- Cover art of the remix with MO3

Single by OG Bobby Billions

from the album Holy Goat
- Released: April 12, 2020
- Length: 2:04
- Label: Billionaire; Empire;
- Songwriter: OG Bobby Billions
- Producer: DeeMarc

Music video
- "Outside" on YouTube
- "Outside (with MO3)" on YouTube
- "Outside (with Blueface)" on YouTube

Remix cover
- Cover art of the remix with Blueface

= Outside (OG Bobby Billions song) =

Single by OG Bobby Billions

"Outside" is a song by American rapper OG Bobby Billions and the lead single from his debut studio album Holy Goat (2020). Two official remixes of the song have since been released; the first is with American rapper MO3 and the second is with American rapper Blueface.

==Background and composition==
The song was originally not written for Holy Goat, but was a last-minute addition to the album. According to OG Bobby Billions, some of his friends wanted him to add one more song to the album, after which he wrote "Outside" in two hours. It is a gospel-inspired song, with production consisting of keyboard and guitar.

==Remixes==
===MO3===
The first official remix is a collaboration with MO3 and was released posthumously on March 19, 2021, as the second single from MO3's second studio album Shottaz 4Eva (2021). It finds MO3 warning his enemies, as well as looking for forgiveness and acknowledging his flaws, admitting he is not always on a righteous path.

A music video premiered alongside the remix. Directed by Prophecy, it shows MO3's friends and family gathering to mourn his death and honor his memory, in addition to footage of MO3 joking around with friends, recording music at the studio, and performing.

===Blueface===
The second official remix is a collaboration with Blueface and titled "Outside (Better Days)". It was released on May 26, 2021. A contrast to his usual musical style, the song finds Blueface rapping on beat with introspective and serious lyrics.

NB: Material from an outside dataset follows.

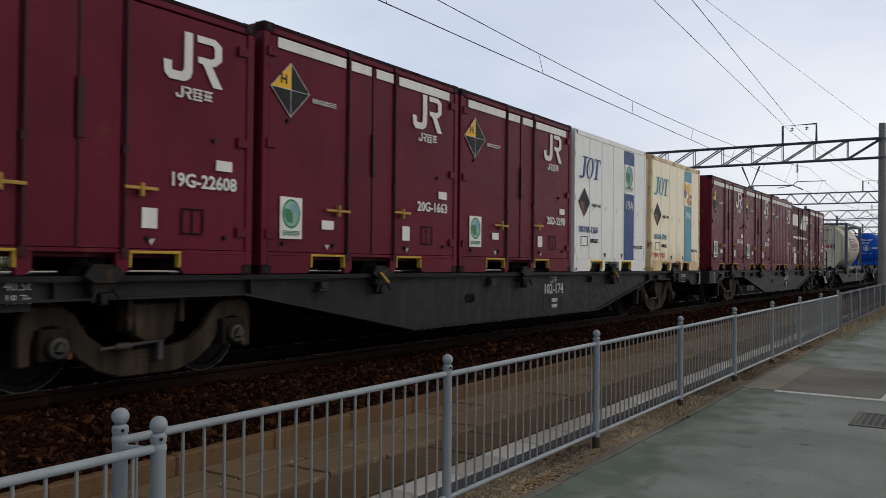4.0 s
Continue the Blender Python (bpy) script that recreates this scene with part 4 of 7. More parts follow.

A music video premiered alongside the remix. Directed by Reel Goats, it sees OG Bobby Billions and Blueface at a funeral in a church, where a choir is performing, and also with a crowd of people who are all dressed in black.

==Charts==
===Remix with MO3===

Chart performance for "Outside"
| Chart (2021) | Peak position |
|---|---|
| US Billboard Hot 100 | 92 |
| US Hot R&B/Hip-Hop Songs (Billboard) | 32 |

===Remix with Blueface===

Chart performance for "Outside (Better Days)"
| Chart (2021) | Peak position |
|---|---|
| New Zealand Hot Singles (RMNZ) | 12 |
| US Bubbling Under Hot 100 (Billboard) | 19 |

==Certifications==
===Remix with MO3===

| Region | Certification | Certified units/sales |
| United States (RIAA) | 2× Platinum | 2,000,000^{‡} |
^{‡} Sales+streaming figures based on certification alone.

===Remix with Blueface===

| Region | Certification | Certified units/sales |
| United States (RIAA) | Gold | 500,000^{‡} |
^{‡} Sales+streaming figures based on certification alone.